My feeling on swap is this: 1) If you're ok with one machine dropping out of you...

galdosdi · on Feb 23, 2017

Tend to agree.

A bit of a side ramble: Unfortunately, sometimes regarding rule 2, you already have a system where losing a single machine is a problem, and it will take time and resources to improve or replace it to the point where losing a single machine isn't a problem, so "in the meantime" you have to accept and support this.

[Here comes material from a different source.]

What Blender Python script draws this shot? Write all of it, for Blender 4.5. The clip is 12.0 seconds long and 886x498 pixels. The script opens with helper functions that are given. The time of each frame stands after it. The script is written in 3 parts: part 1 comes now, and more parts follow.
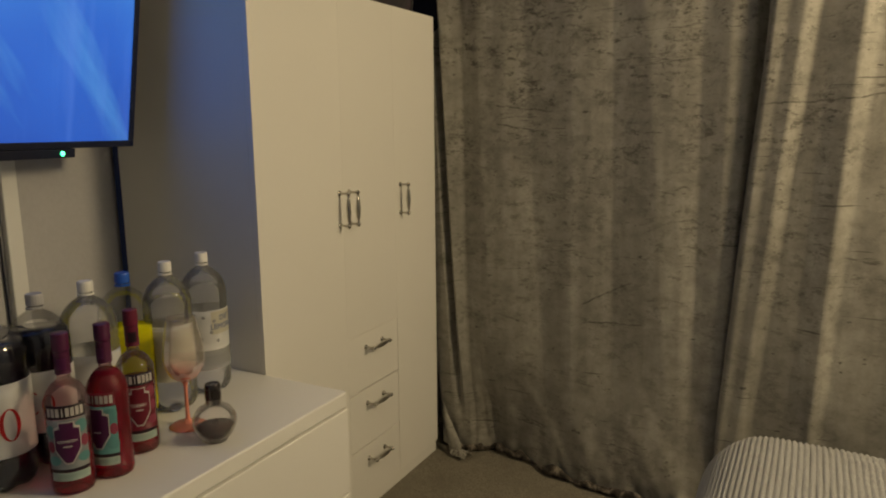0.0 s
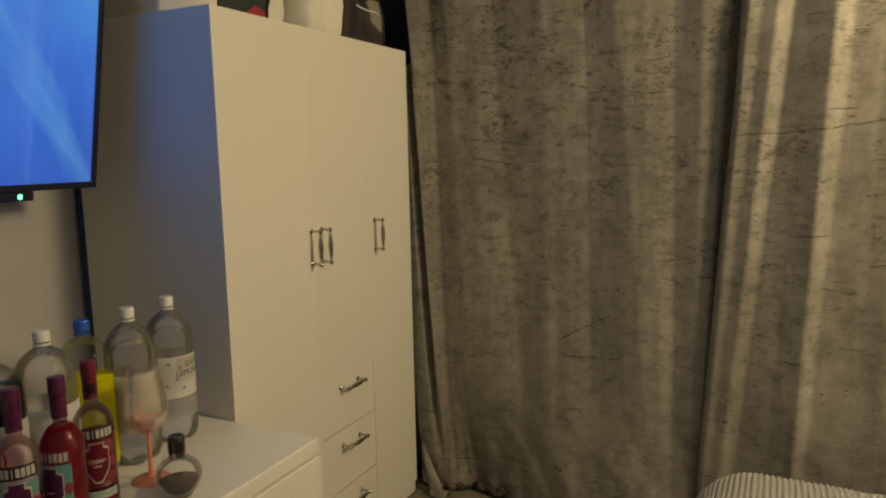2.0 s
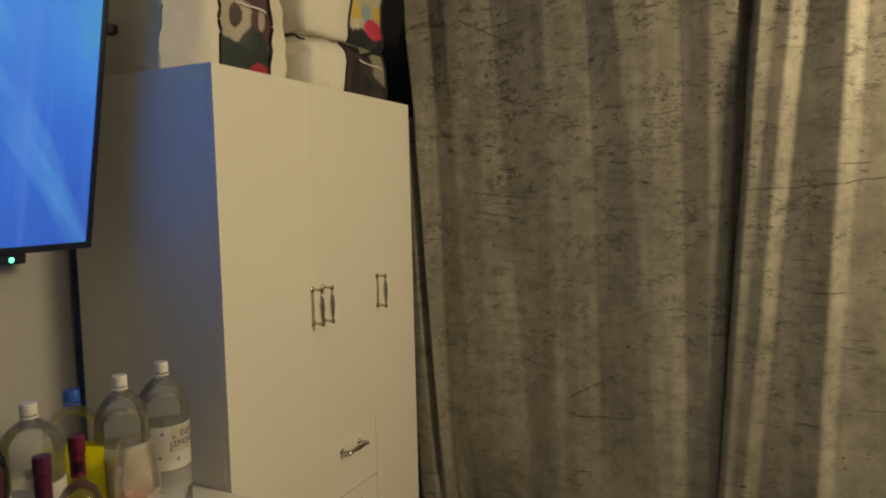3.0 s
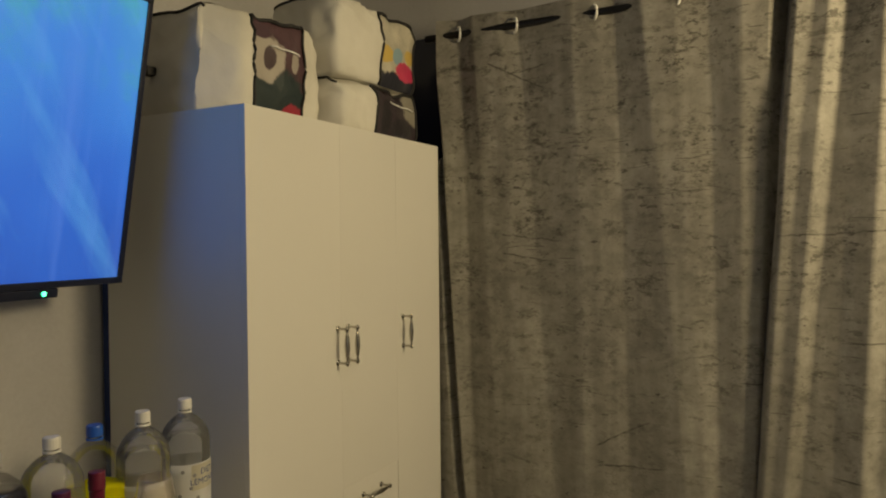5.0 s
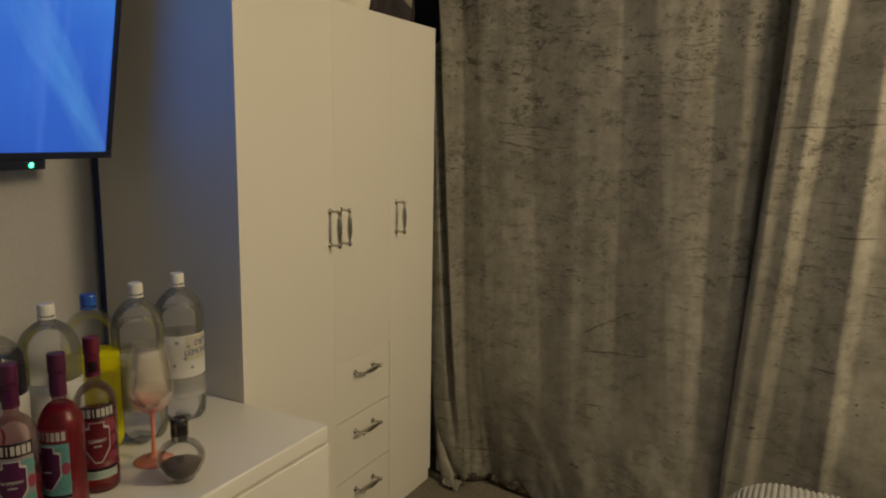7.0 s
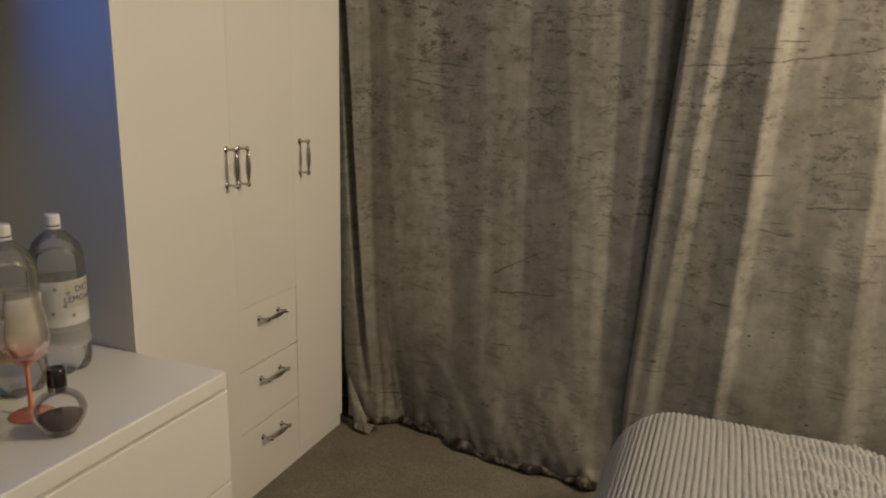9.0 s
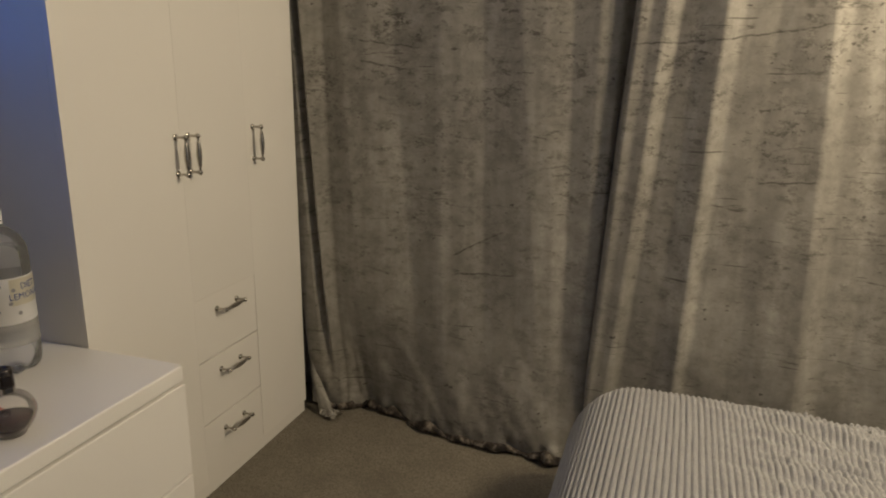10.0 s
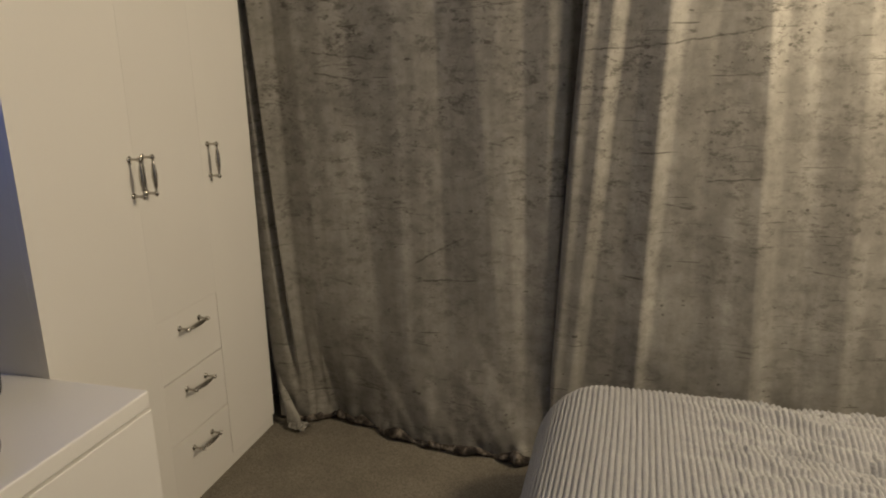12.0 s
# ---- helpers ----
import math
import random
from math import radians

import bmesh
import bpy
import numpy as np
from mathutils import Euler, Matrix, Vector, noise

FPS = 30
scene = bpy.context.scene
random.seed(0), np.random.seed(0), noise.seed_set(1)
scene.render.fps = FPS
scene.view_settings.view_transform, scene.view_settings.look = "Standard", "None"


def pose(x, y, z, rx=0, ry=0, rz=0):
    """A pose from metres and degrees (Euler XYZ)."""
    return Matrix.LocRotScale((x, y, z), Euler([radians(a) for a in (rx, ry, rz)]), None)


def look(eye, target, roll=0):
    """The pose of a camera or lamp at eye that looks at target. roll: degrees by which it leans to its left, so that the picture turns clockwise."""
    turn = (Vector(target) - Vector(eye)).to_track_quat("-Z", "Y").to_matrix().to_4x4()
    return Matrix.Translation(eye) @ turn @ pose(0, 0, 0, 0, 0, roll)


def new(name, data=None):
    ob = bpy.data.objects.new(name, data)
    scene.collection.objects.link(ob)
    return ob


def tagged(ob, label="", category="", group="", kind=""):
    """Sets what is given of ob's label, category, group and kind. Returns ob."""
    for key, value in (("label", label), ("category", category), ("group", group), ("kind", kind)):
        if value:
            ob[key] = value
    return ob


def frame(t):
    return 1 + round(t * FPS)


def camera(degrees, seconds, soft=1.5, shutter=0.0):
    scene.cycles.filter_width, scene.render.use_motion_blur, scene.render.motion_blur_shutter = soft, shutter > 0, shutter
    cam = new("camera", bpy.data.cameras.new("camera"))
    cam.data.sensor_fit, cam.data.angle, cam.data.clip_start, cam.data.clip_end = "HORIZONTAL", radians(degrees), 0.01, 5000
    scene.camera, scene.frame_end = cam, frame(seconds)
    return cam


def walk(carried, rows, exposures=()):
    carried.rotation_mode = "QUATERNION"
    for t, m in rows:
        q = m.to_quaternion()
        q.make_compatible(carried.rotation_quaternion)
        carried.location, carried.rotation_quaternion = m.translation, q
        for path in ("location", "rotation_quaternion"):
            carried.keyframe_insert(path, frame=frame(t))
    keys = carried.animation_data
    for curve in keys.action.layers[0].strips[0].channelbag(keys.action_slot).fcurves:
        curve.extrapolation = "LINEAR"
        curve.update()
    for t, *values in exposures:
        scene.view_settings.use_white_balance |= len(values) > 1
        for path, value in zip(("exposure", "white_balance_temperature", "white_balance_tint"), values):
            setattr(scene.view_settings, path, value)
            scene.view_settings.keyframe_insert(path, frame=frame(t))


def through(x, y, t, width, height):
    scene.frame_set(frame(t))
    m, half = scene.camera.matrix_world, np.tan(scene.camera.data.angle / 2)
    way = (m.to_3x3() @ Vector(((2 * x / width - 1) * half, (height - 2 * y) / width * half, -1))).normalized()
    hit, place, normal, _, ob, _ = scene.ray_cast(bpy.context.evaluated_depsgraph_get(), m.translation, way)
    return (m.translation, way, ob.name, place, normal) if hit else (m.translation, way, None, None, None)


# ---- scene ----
cam = camera(64.2, 12.0, soft=2.0)
PATH = [
    (0, (1.288, -1.409, 1.277), (0.375, 0.336, 0.929), -0.5),
    (0.5, (1.296, -1.385, 1.284), (0.392, 0.368, 0.954), -0.8),
    (1, (1.29, -1.376, 1.278), (0.396, 0.384, 0.959), -1.0),
    (1.5, (1.296, -1.371, 1.287), (0.412, 0.397, 0.982), -1.2),
    (2, (1.285, -1.362, 1.298), (0.416, 0.419, 1.026), -1.2),
    (2.5, (1.264, -1.342, 1.309), (0.4, 0.447, 1.076), -1.3),
    (3, (1.239, -1.315, 1.333), (0.373, 0.481, 1.184), -1.4),
    (3.5, (1.248, -1.309, 1.345), (0.332, 0.467, 1.263), -1.5),
    (3.7, (1.242, -1.307, 1.346), (0.316, 0.465, 1.301), -1.4),
    (5.3, (1.248, -1.302, 1.334), (0.298, 0.458, 1.295), -0.1),
    (5.5, (1.254, -1.301, 1.333), (0.301, 0.456, 1.264), 0.1),
    (6, (1.27, -1.299, 1.334), (0.31, 0.447, 1.166), 0.3),
    (6.5, (1.257, -1.301, 1.316), (0.311, 0.443, 1.066), 0.7),
    (7, (1.264, -1.289, 1.299), (0.332, 0.452, 0.977), 0.9),
    (9, (1.282, -1.23, 1.261), (0.567, 0.582, 0.806), 1.5),
    (9.5, (1.288, -1.224, 1.255), (0.626, 0.603, 0.781), 1.1),
    (10, (1.295, -1.215, 1.27), (0.679, 0.619, 0.761), 0.6),
    (10.5, (1.306, -1.227, 1.28), (0.722, 0.616, 0.767), 0.1),
    (11, (1.308, -1.217, 1.284), (0.748, 0.635, 0.778), -0.4),
    (11.5, (1.306, -1.227, 1.293), (0.769, 0.634, 0.793), -0.8),
    (12, (1.298, -1.229, 1.305), (0.788, 0.635, 0.792), -1.2),
]
walk(cam, [(t, look(eye, target, roll)) for t, eye, target, roll in PATH],
     [(0.0, -0.13, 6880, 6), (1.5, -0.12, 7400, 5), (2.5, -0.08, 7450, 5), (3.5, -0.08, 7050, 2), (5.5, -0.08, 7150, 2), (6.0, -0.16, 7150, 4), (7.0, -0.20, 6820, 6), (9.0, 0.01, 6080, 12), (12.0, 0.06, 6000, 13)])

# ---- light ----
FLOOR = -0.045
world = bpy.data.worlds.new("night")
scene.world = world
world.use_nodes = True
world.node_tree.nodes["Background"].inputs[0].default_value = (0.02, 0.022, 0.03, 1)
world.node_tree.nodes["Background"].inputs[1].default_value = 0.05


def lamp(name, place, power, colour, size):
    data = bpy.data.lights.new(name, "POINT")
    data.energy, data.color, data.shadow_soft_size = power, colour, size
    ob = new(name, data)
    ob.location = place
    return ob


lamp("bedside_bulb", (2.5, 0.28, 2.0), 108, (1.0, 0.785, 0.475), 0.17)
SCREEN_POWER = 1.0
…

Also, sometimes "the meantime" is very long. :-(

Also, by the time the system is improved to be more resilient, maybe you'll be working somewhere else or on something else, and, presto, you'll uncover some other horrible legacy system in your dependency chain that isn't resilient either. It seems as if at every organization that has had computers for long enough, there is an infinite supply of legacy systems.

Point being unless you only work with brand new things that themselves only work with brand new things, you can't get out of getting decent at managing services that aren't properly "any single machine can disappear" resilient

jedberg · on Feb 24, 2017

Sure, dealing with legacy systems might mean messing with swap.

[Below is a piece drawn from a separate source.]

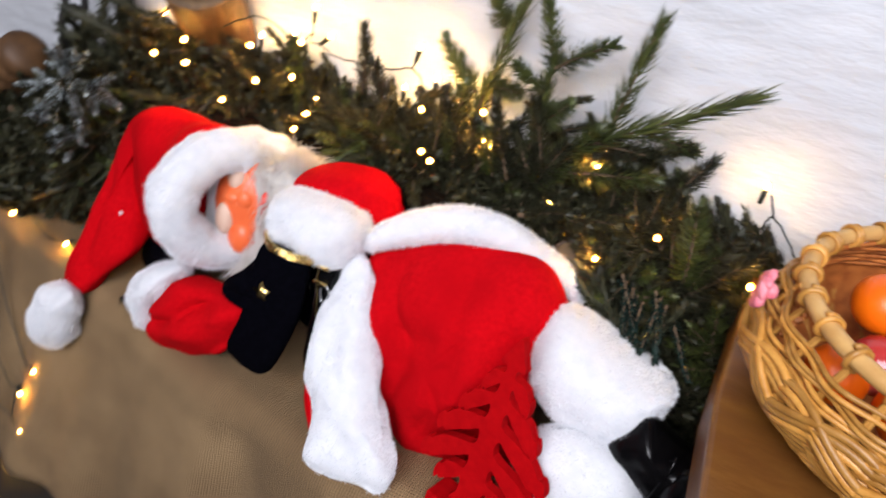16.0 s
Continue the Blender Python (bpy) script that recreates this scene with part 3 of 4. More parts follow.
def shoot(s, rng, a, b, mat, density=3300, length=0.019, stem=0.0016, wd=0.00135):
    """One needled shoot from a to b."""
    a, b = np.array(a, float), np.array(b, float)
    d = b - a
    ln = np.linalg.norm(d)
    d /= ln
    u = np.cross(d, (0.3, 0.2, 0.93) if abs(d[2]) < 0.9 else (1, 0, 0.1))
    u /= np.linalg.norm(u)
    w = np.cross(d, u)
    bow = u * rng.normal(0, 0.05) + w * rng.normal(0, 0.05)
    ts = np.linspace(0, 1, 6)
    tube(s, [a + d * ln * t + bow * ln * t * (1 - t) * 2 for t in ts], [stem * (1.4 - 0.9 * t) for t in ts], TWIG, 5)
    k = int(density * ln)
    t = rng.random((k, 1)) * 0.98 + 0.02
    ang = rng.random((k, 1)) * 2 * math.pi
    rad = u * np.cos(ang) + w * np.sin(ang)
    base = a + d * ln * t + bow * ln * t * (1 - t) * 2
    dirn = rad * (1.0 - 0.3 * t) + d * (0.42 + 0.45 * t) + rng.normal(0, 0.12, (k, 3))
    dirn /= np.linalg.norm(dirn, axis=1)[:, None]
    nl = length * (0.75 + 0.4 * rng.random((k, 1))) * (1 - 0.35 * t ** 3)
    x = np.cross(dirn, d)
    x /= np.linalg.norm(x, axis=1)[:, None] + 1e-9
    y = np.cross(dirn, x)
    mid = base + dirn * nl * 0.5
    tip = base + dirn * nl + d * nl * 0.12
    verts = np.stack([base + x * wd * 0.6, base - x * wd * 0.6, mid + x * wd + y * wd * 0.5, mid - x * wd + y * wd * 0.5, tip], 1).reshape(-1, 3)
    faces = []
    for i in range(k):
        q = 5 * i
        faces += [(q, q + 1, q + 3, q + 2), (q + 2, q + 3, q + 4)]
    s.add(verts, faces, mat)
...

However, as pointed out elsewhere, if you're hitting swap your performance will be so bad you might as well have lost the machine.

perlgeek · on Feb 23, 2017

Doesn't that risk cascading failures?

A cluster of a few machines experiences a bunch of requests that trigger pathological memory usage. One machine OOMs, drops out. Now the rest of the cluster has to take more load, needs more memory, and increases the likelihood that the other machines also run out of memory.

scottlamb · on Feb 23, 2017

> A cluster of a few machines experiences a bunch of requests that trigger pathological memory usage. One machine OOMs, drops out. Now the rest of the cluster has to take more load, needs more memory, and increases the likelihood that the other machines also run out of memory.

A performance cliff (as you'd inevitably see while swapping) also puts you at risk of cascading failure. It might actually be better to completely drop out if the restart time is reasonably low. This is similar to GC thrashing with Java servers: many people prefer to configure their servers to suicide when GC time is over some threshold rather than try to go on as long as possible. I'm one of those people.

Better ways to avoid cascading failure are overprovisioning (RAM is pretty cheap for servers) and load shedding / graceful degradation at the application layer, coupled with care in client-side retry logic. (Avoiding accidental capacity caches, using exponential backoff on any retry.)